[Start of INFORMATION PROVIDED]
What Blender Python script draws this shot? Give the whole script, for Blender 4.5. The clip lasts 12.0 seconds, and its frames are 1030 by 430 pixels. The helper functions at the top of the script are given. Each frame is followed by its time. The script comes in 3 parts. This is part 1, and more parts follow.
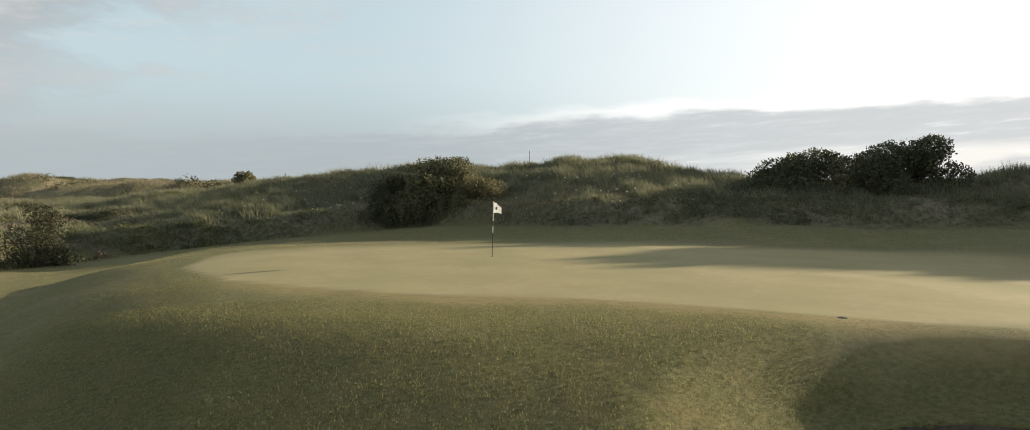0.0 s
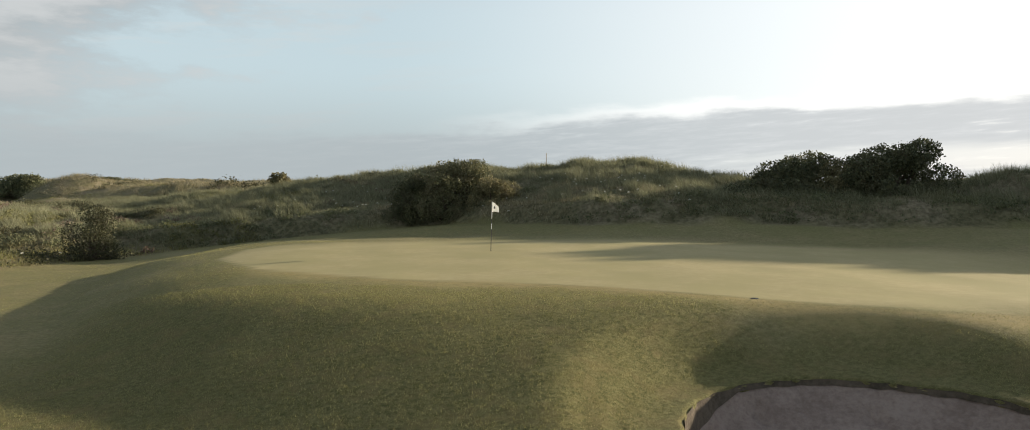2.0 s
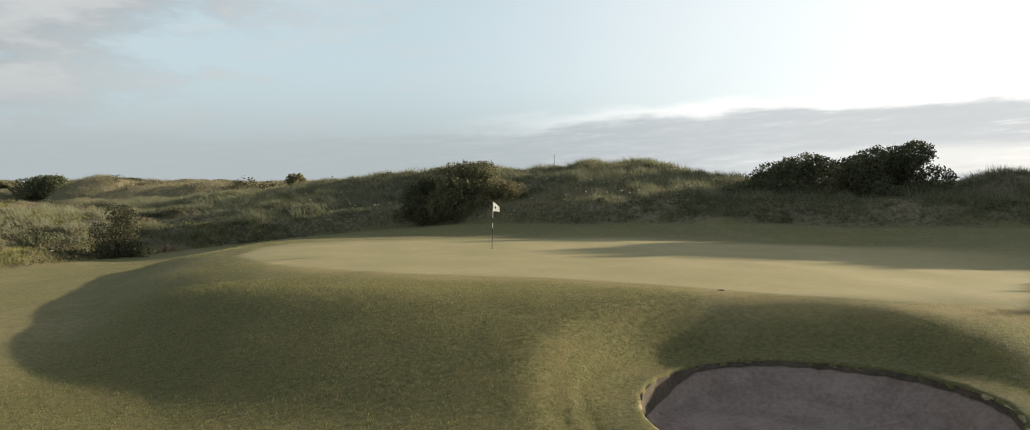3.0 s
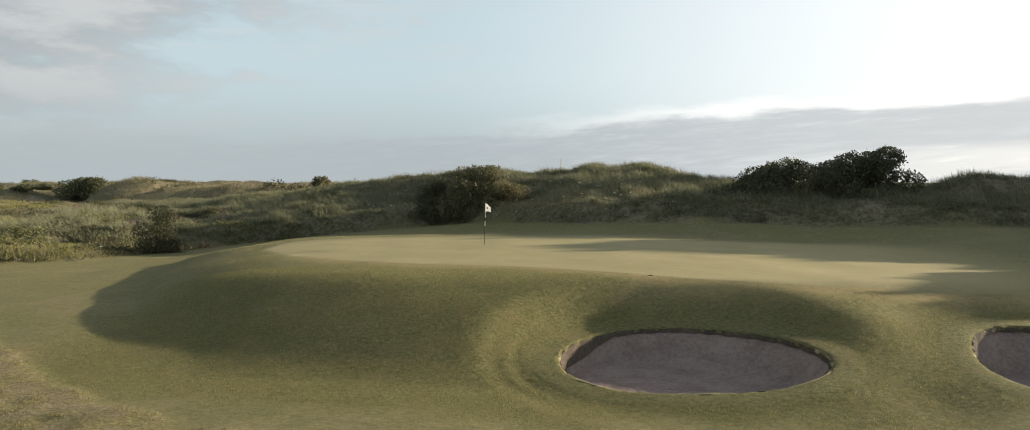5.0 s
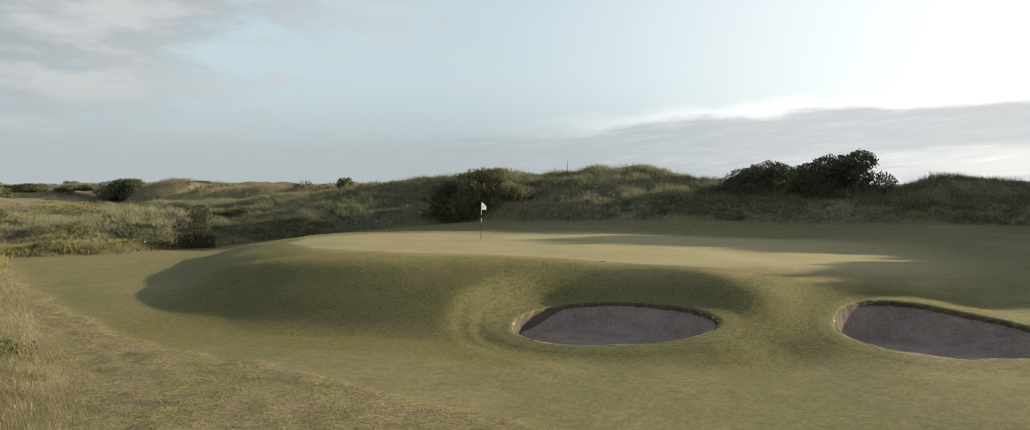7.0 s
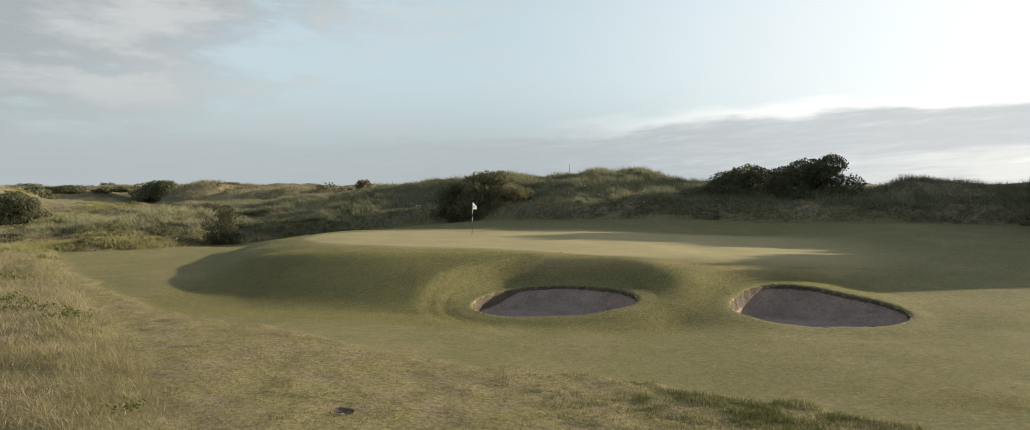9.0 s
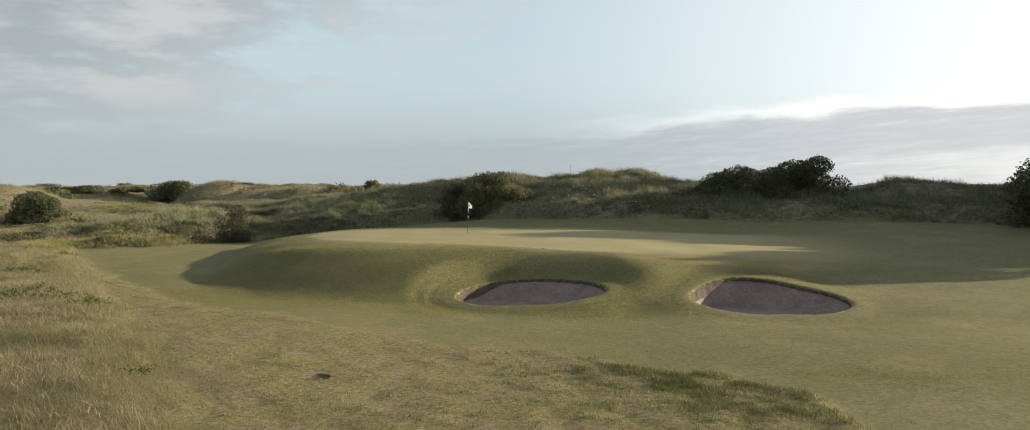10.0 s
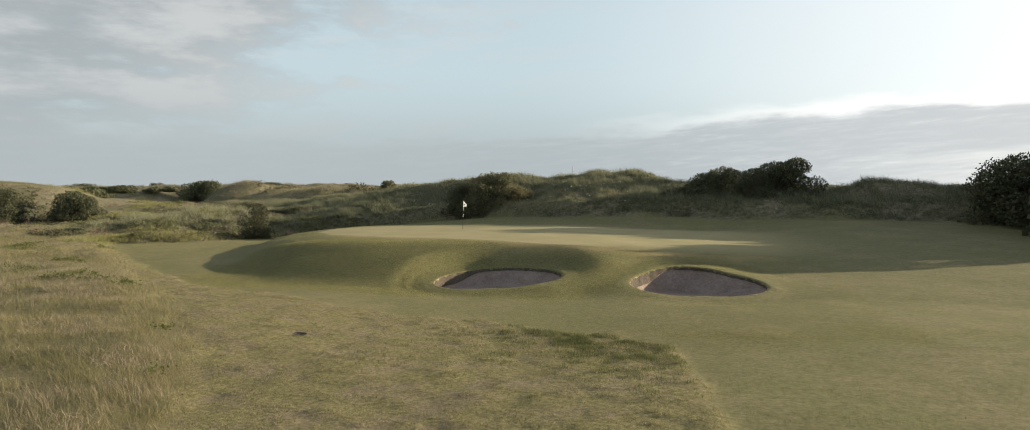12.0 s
[End of INFORMATION PROVIDED]
**DESCRIPTION OF THE TASK**
Repeat the material exactly as it reads, without any of its pictures.

**EXERCISE ANSWER**
What Blender Python script draws this shot? Give the whole script, for Blender 4.5. The clip lasts 12.0 seconds, and its frames are 1030 by 430 pixels. The helper functions at the top of the script are given. Each frame is followed by its time. The script comes in 3 parts. This is part 1, and more parts follow.
0.0 s
2.0 s
3.0 s
5.0 s
7.0 s
9.0 s
10.0 s
12.0 s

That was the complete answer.